As we develop sensitivities to the worlds within us by building musical skills and exploring our musicality, we can also develop our sensitivities to the world around us by integrating natural materials into our practices, and making music outside. This activity will allow us to explore our natural environment and how it changes through the seasons while we musically feel steady beats, explore using our body as an instrument, and practice composing original music.
Take three grounding breaths to settle into the experience of musicking.
With some music playing, practice feeling the steady beat with your body. How do different parts of your body sound and feel when you play them like drums or other percussion instruments? Can you use your voice to do this?
Practice making short patterns with these different sounds (i.e., four foot stomps, four hand claps, two finger snaps with pauses in between them, then repeating). How many patterns can you make? Do your patterns want to change at any point?
To record these patterns, we need something to keep track of what sounds happen and when. Go outside and gather some leaves of various colors. If you feel called, you can also incorporate other materials such as twigs, stones, feathers, or other little treasures you find outside.
Inside or outside, and with or without a partner or small group, start to decide which sounds you like most (body percussion, voices), and which natural item should represent each sound (i.e. yellow leaves for foot stomps, red leaves for hand claps).
Experiment with placing the items into various patterns, then performing based on the arrangement. Are there any changes you want to make? Are new sounds wanting to come through, and do you need to gather more materials?
When you think you have your song ready, fix your materials onto a piece of paper using glue or other binding materials.
In the end, give volunteer performances and follow the Critical Response Process to discuss the work.
Take time to show gratitude to yourself, your collaborators and classmates, your materials, and the environment they came from.
Optional extension: how can you make sections that repeat in the song? How can revisiting sections, or making changes to the sections throughout the song affect the impact of the composition?

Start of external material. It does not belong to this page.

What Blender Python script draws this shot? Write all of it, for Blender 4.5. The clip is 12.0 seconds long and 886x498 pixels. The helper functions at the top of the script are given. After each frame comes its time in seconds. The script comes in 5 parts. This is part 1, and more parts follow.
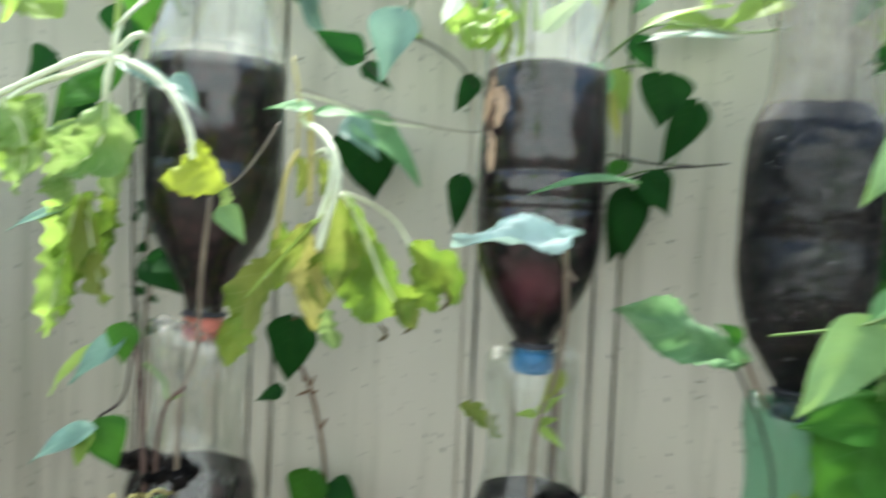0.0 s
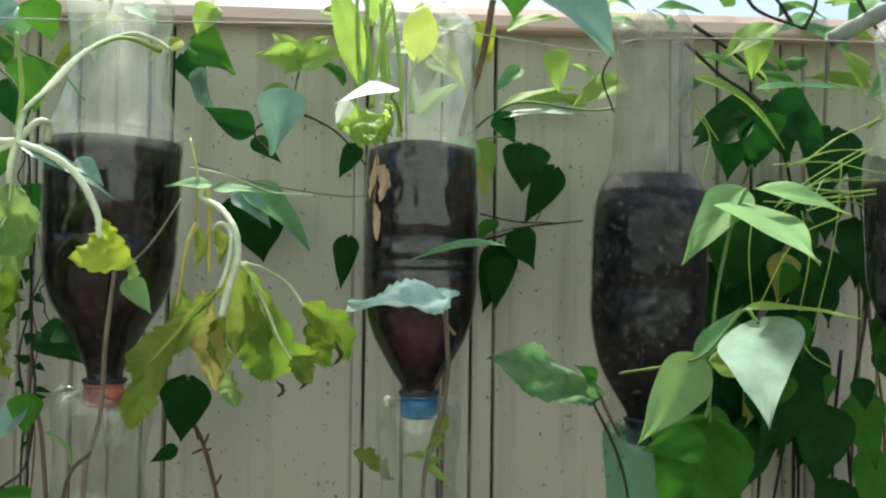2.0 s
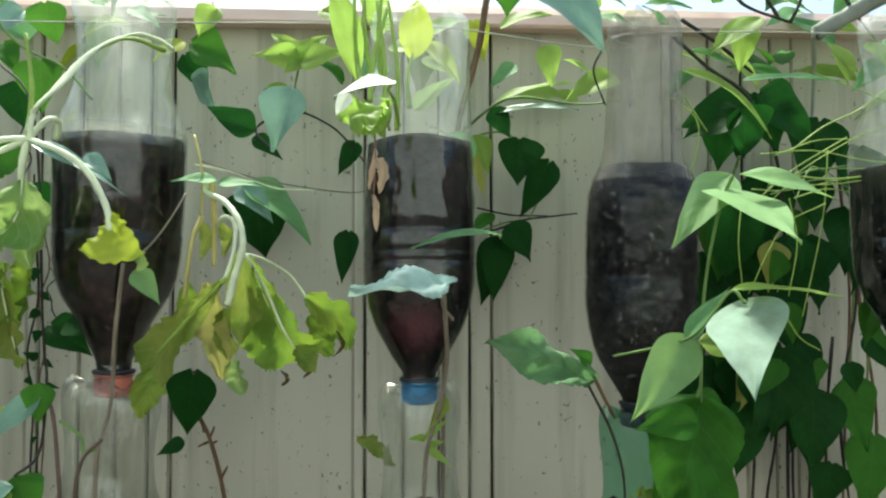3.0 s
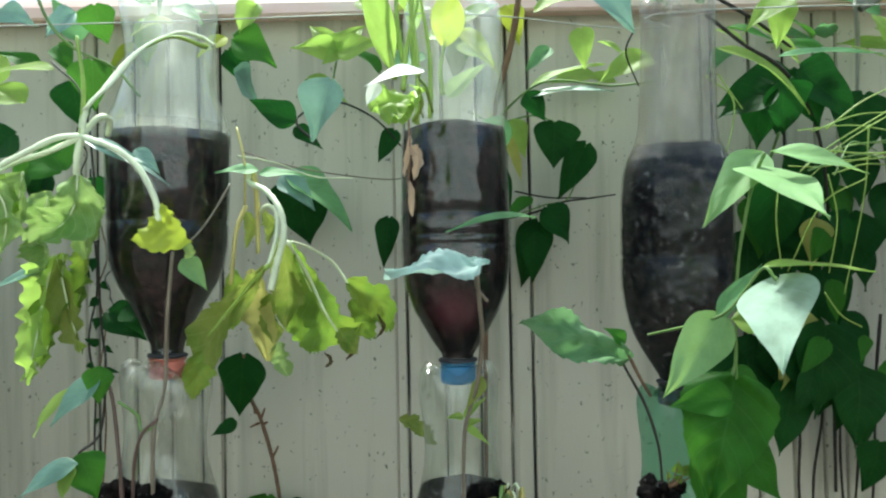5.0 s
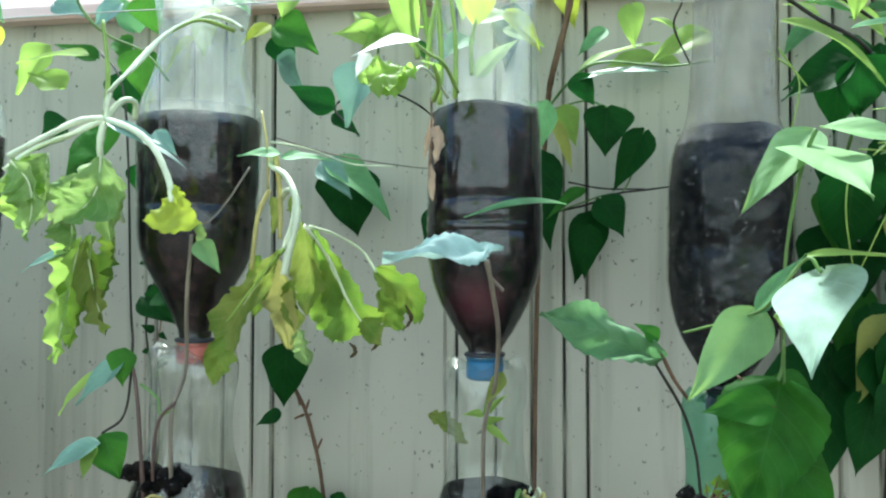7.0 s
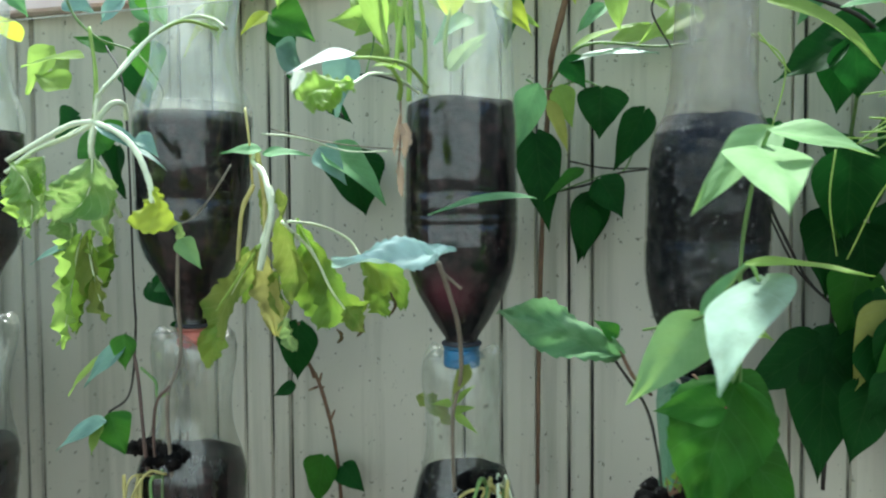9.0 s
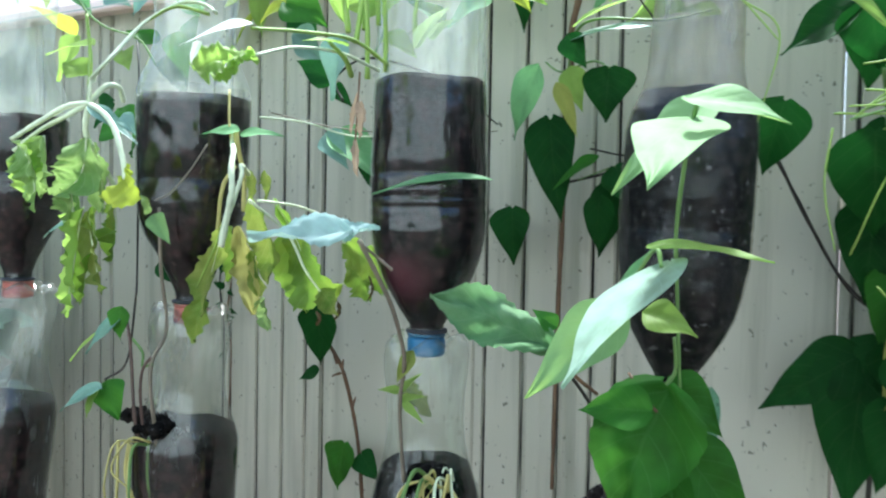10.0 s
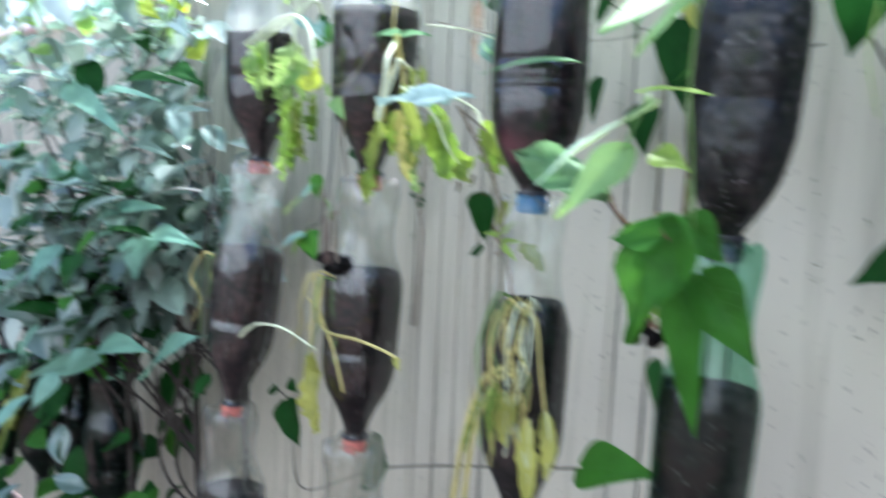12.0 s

National Core Arts Standards
MU:Cr1.1.5a: Improvise rhythmic, melodic, and harmonic ideas, and explain the connection to specific purpose and context (such as social, cultural, and historical).
MU:Cr1.1.5b Generate musical ideas (such as rhythms, melodies, and accompaniment patterns) within specifically related tonalities, meters, and simple chord changes.
MU:Cr2.1.8b: Use standard and/or iconic notation and/or audio/video recording to document personal rhythmic phrases, melodic phrases, and harmonic sequences.
MU:Cr3.2.5a: Present the final version of personally created music to others that demonstrates craftsmanship, and explain the connection to expressive intent.
MU:Pr5.1.5b: Rehearse to refine technical accuracy and expressive qualities to address challenges, and show improvement over time.
MU:Cn10.0.5a: Demonstrate how interests, knowledge, and skills relate to personal choices and intent when creating, performing, and responding.
MU:Cn11.0.5a: Demonstrate understanding of relationships between music and the other arts, other disciplines, varied contexts, and daily life.